(Records excerpted from a collection):
********
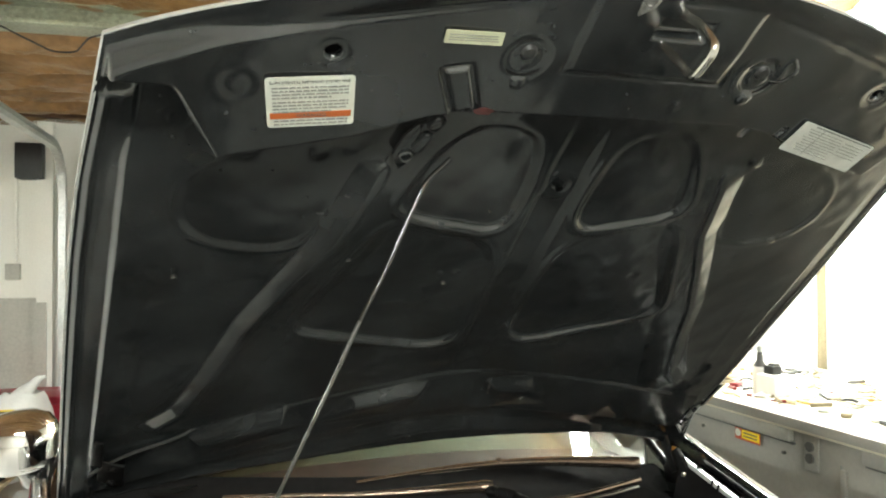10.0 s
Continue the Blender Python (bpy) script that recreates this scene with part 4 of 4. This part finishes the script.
def build_far_things():
    chest = thing("red_chest", GARAGE @ pose(-1.62, 5.75, 0), "low dark red steel chest against the wall", "chest")
    part("body", box((0, 0, 0.205), (0.96, 0.40, 0.41), 0.012), RED_DARK, chest)
    part("lid", box((0, -0.005, 0.435), (0.98, 0.42, 0.05), 0.012), RED_DARK, chest)
    part("handle", tube(rounded_path([(-0.12, -0.205, 0.30), (-0.12, -0.24, 0.30), (0.12, -0.24, 0.30), (0.12, -0.205, 0.30)], 0.02), 0.008, 8), STEEL, chest)
    # plastic bag slumped in front of the chest
    rows = []
    for j in range(13):
        v = j / 12
        row = []
        for i in range(25):
            a = 2 * math.pi * i / 24
            r = (0.17 * math.sin(math.pi * min(0.95, v * 0.8 + 0.12)) ** 0.7 + 0.02) * (1 + 0.25 * noise.noise(Vector((math.cos(a) * 1.5, math.sin(a) * 1.5, v * 3))))
            row.append((r * math.cos(a) * 1.3 + 0.16 * v * v, r * math.sin(a) * 0.8, 0.58 * v + 0.02 * noise.noise(Vector((a, v * 4, 1)))))
        rows.append(row)
    bag = thing("plastic_bag", GARAGE @ pose(-1.93, 5.36, -0.055), "crumpled white plastic bag with a yellow print", "bag")
    part("sack", sheet(rows), WHITE_PLASTIC, bag)
    part("twisted_top", tube(rounded_path([(0.12, 0, 0.53), (0.19, 0, 0.60), (0.235, 0, 0.655), (0.275, 0, 0.665)], 0.04), (0.055, 0.05, 0.045, 0.04, 0.036, 0.032, 0.028, 0.026, 0.024, 0.022, 0.02, 0.018, 0.014, 0.010), 10), WHITE_PLASTIC, bag)
    part("print_patch", box((0.10, -0.135, 0.48), (0.08, 0.004, 0.04), 0.001), YELLOW, bag)
    # things on the wall by the door
    s = thing("light_switch", GARAGE @ pose(-2.02, WALL_FAR, 1.24), "grey surface box with conduit on the wall", "switch box")
    part("box", box((0, -0.02, 0), (0.09, 0.04, 0.11), 0.004), GREY_WALL, s)
    part("conduit", tube([(0.02, -0.02, 0.05), (0.02, -0.02, 0.80)], 0.01, 8), WHITE_WALL, s)
    o = thing("door_opener", GARAGE @ pose(-1.90, WALL_FAR, 1.99), "black bracket box high on the wall beside the door", "bracket")
    part("box", box((0, -0.07, 0), (0.17, 0.14, 0.24), 0.008), BLACK_PLASTIC, o)
    h = thing("wall_hook", GARAGE @ pose(-2.17, WALL_FAR, 1.9), "black metal hook hung on the wall", "hook")
    part("plate", box((0, -0.01, 0.09), (0.1, 0.02, 0.3), 0.004), WOOD_DARK, h)
    part("arm", tube(rounded_path([(-0.05, -0.02, 0.0), (-0.05, -0.10, 0.0), (0.07, -0.10, 0.0), (0.07, -0.10, 0.05)], 0.02), 0.01, 8), BLACK_PLASTIC, h)


build_tiller()
build_far_things()
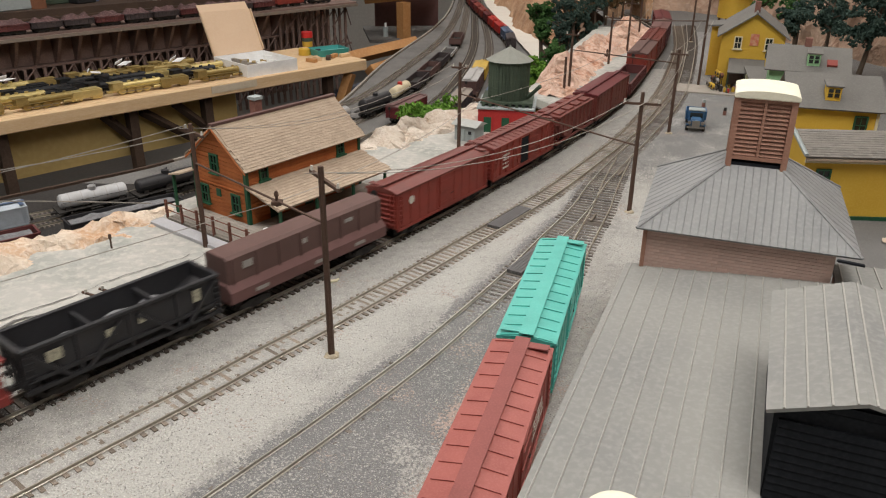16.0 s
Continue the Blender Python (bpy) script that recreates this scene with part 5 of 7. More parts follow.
def window(parent, m, w, h, frame=GREEN, glass=GLASS_DARK, bars_n=2, sill=True):
    """A window standing in the local xz plane, facing -y."""
    def ring():
        bm = bmesh.new()
        loops = []
        for y, a in ((-0.0012, 0.0009), (-0.0012, -0.0008), (0.0012, -0.0008), (0.0012, 0.0009)):
            loops.append([bm.verts.new((sx * (w / 2 + a), y, sz * (h / 2 + a))) for sx, sz in ((-1, -1), (1, -1), (1, 1), (-1, 1))])
        for a, b in zip(loops, loops[1:] + loops[:1]):
            for i in range(4):
                bm.faces.new((a[i], a[(i + 1) % 4], b[(i + 1) % 4], b[i]))
        return bm
    e = shared("window", ("win_frame", w, h, frame.name), ring, frame, parent, m)
    shared("window_sill", ("win_sill", w, h, frame.name), lambda: boxes(((0, -0.0008, -h / 2 - 0.0014), (w + 0.005, 0.0040, 0.0012))), frame, e)
    for i in range(bars_n - 1):
        shared("glazing_bar", ("win_rail", w, frame.name), lambda: boxes(((0, 0, 0), (w - 0.0012, 0.0018, 0.0008))), frame, e, pose(0, 0, -h / 2 + h * (i + 1) / bars_n))
    shared("glazing_bar", ("win_bar", h, frame.name), lambda: boxes(((0, 0, 0), (0.0007, 0.0016, h - 0.0012))), frame, e)
    shared("pane", ("win_pane", w, h, glass.name), lambda: boxes(((0, 0.0006, 0), (w - 0.001, 0.0008, h - 0.001))), glass, e)
    return e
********
(Written instruction): Pull out the lines above in which the word "recreates" appears.

(Task solution):
Continue the Blender Python (bpy) script that recreates this scene with part 4 of 4. This part finishes the script.
Continue the Blender Python (bpy) script that recreates this scene with part 5 of 7. More parts follow.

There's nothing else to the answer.